Backdoor to Machu Picchu

Machu Picchu
Machu Picchu was first seen by an American 100 years ago. Close to a million visitors are expected to visit this year

Machu Picchu, the ancient stone city, has been hailed as one of the Seven Wonders of the World. Perched high in the Andes it takes and experienced guide, and a steady pair of legs, to reach. Mark Adams of The New York Times Travel bring us through the clouds and into celestial realms of the past in The Hidden Route to Machu Picchu

AS we neared the end of a very long climb up a very steep ridge, my guide, John Leivers, shouted at me over his shoulder. “It’s said that the Spaniards never found Machu Picchu, but I disagree,” he said. I caught up to him — for what seemed like the 20th time that day — and he pointed his bamboo trekking pole at the strangely familiar-looking set of ruins ahead. “It’s this place they never found.

He was pointing to Choquequirao, an Incan citadel high in the Peruvian Andes that so closely resembles Machu Picchu that it’s often touted as the sister site of South America’s most famous ruins. Both are believed to have been built in the 15th century and consist of imposing stone buildings arranged around a central plaza, situated among steep mountain ridges that overlook twisting whitewater rivers, with views of skyscraping peaks — known as apus, or mountain deities, to both the Incas and their Quechua-speaking Andean descendants — in several directions. Both are almost indescribably beautiful.

But there’s no question about which sibling is more popular. An estimated 3,000 people make their way through Machu Picchu’s corridors on a typical day. Between breakfast and lunch at Choquequirao, I counted 14 people, including myself, John and a few scattered archaeologists.

This year, which marks the 100th anniversary of Bingham’s achievement, up to a million visitors are expected to visit those ancient ruins — a sharp rise from last year’s roughly 700,000, one of the highest attendance figures ever. Most of those pilgrims will hear the tale of Bingham’s 1911 trip. But few of them will know that the explorer also located several other major sets of Incan ruins, all of which approach his most famous finds in historic significance. After Machu Picchu — where he lingered for only a few hours, convinced that more important discoveries lay ahead — Bingham continued his hunt for vanished Incan sites.

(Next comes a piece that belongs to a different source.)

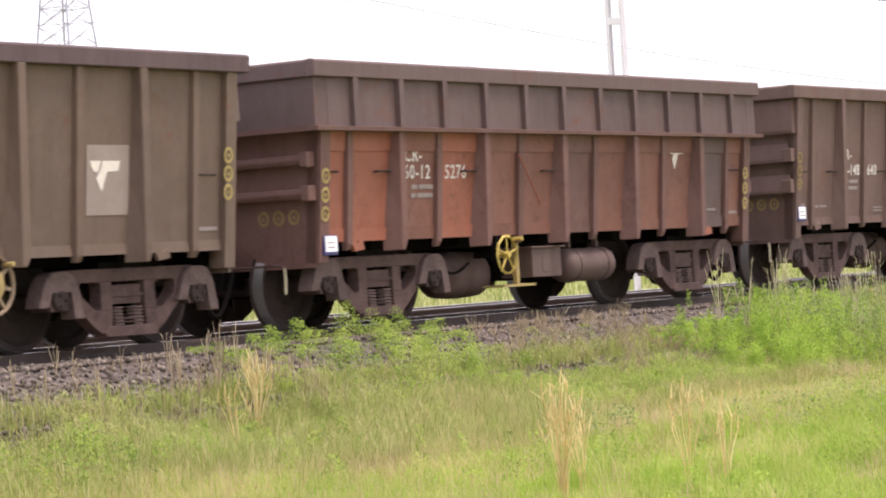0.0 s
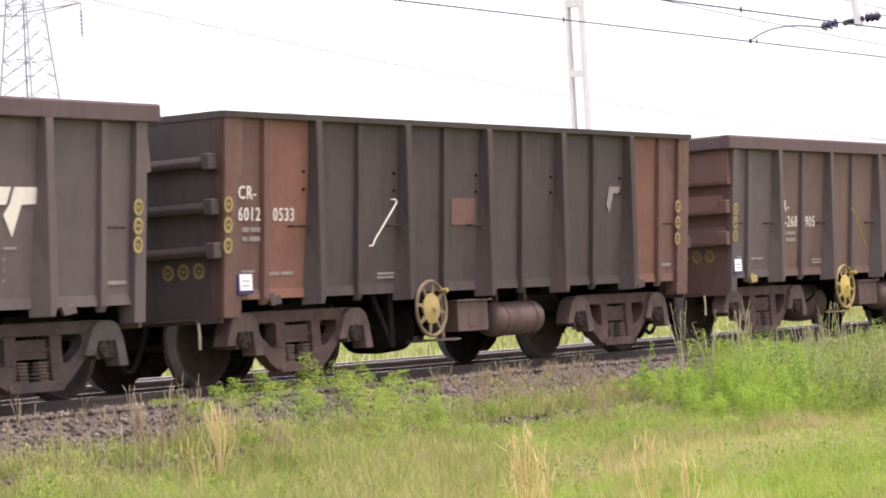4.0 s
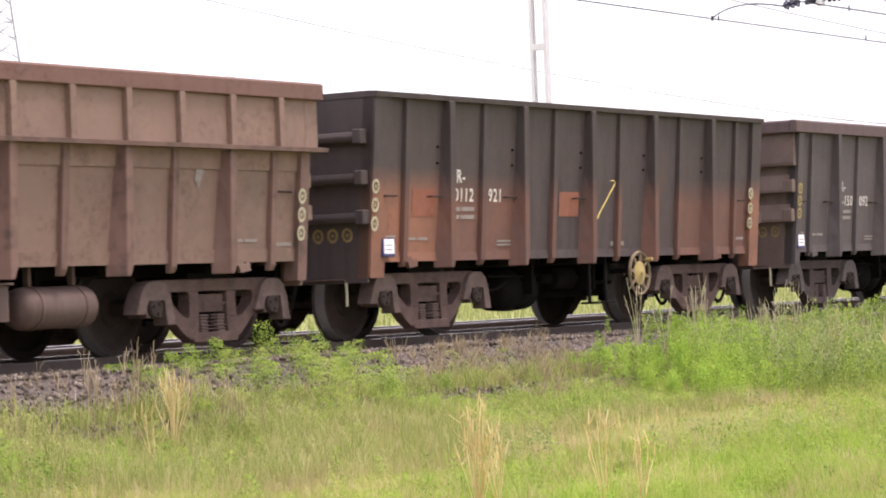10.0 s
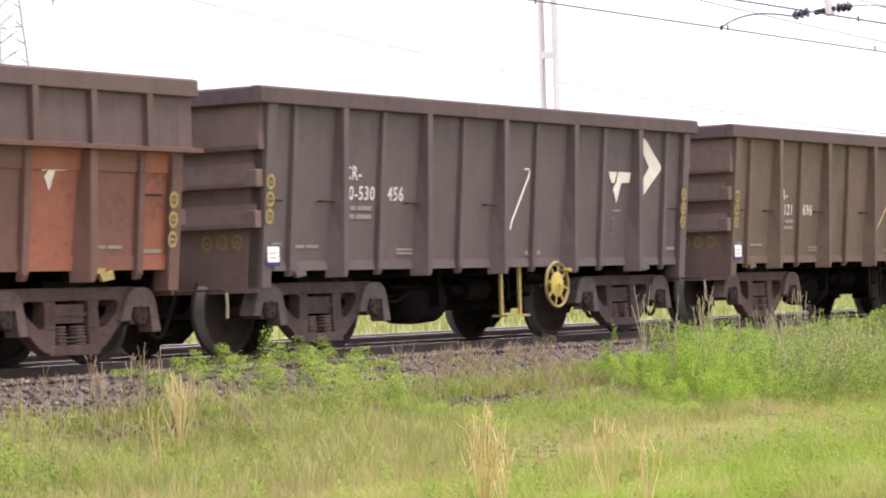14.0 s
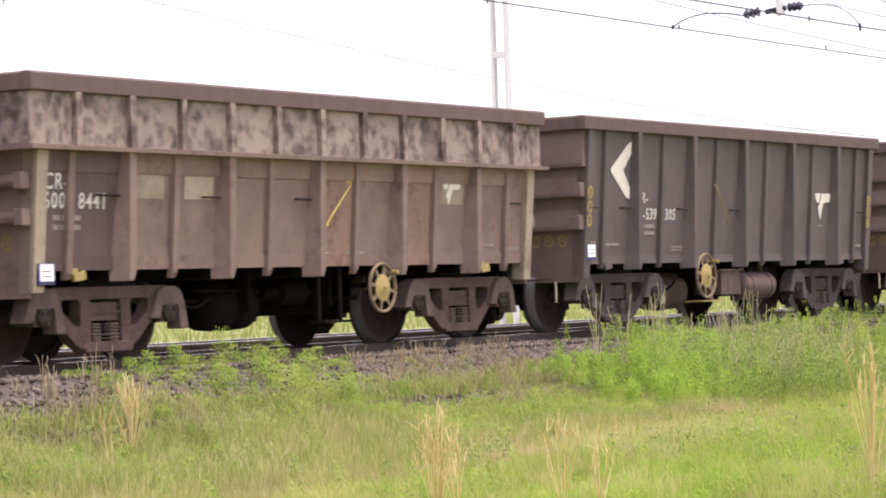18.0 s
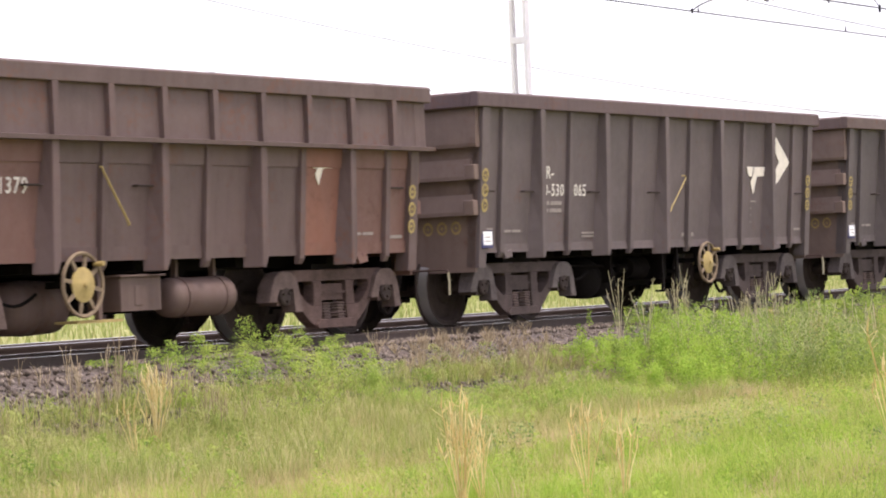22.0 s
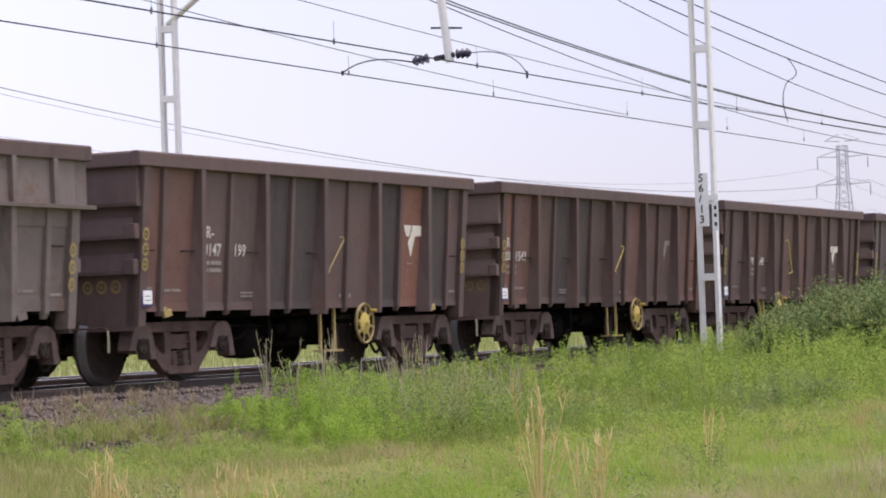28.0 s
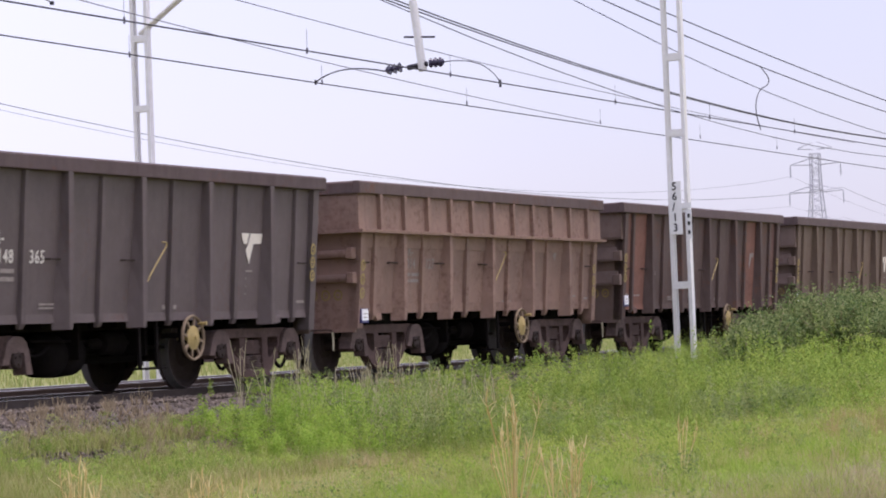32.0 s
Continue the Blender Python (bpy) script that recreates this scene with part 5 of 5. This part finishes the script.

His 1911 expedition turned out to be one of the most successful in history. Within a few hundred square miles, he found Vitcos, once an Incan capital, and Espiritu Pampa,the jungle city where the last Incan king is thought to have made his final stand against the Spanish invaders. A year later he returned, and came upon Llactapata, a mysterious satellite town just two miles west of Machu Picchu whose importance is still being decoded.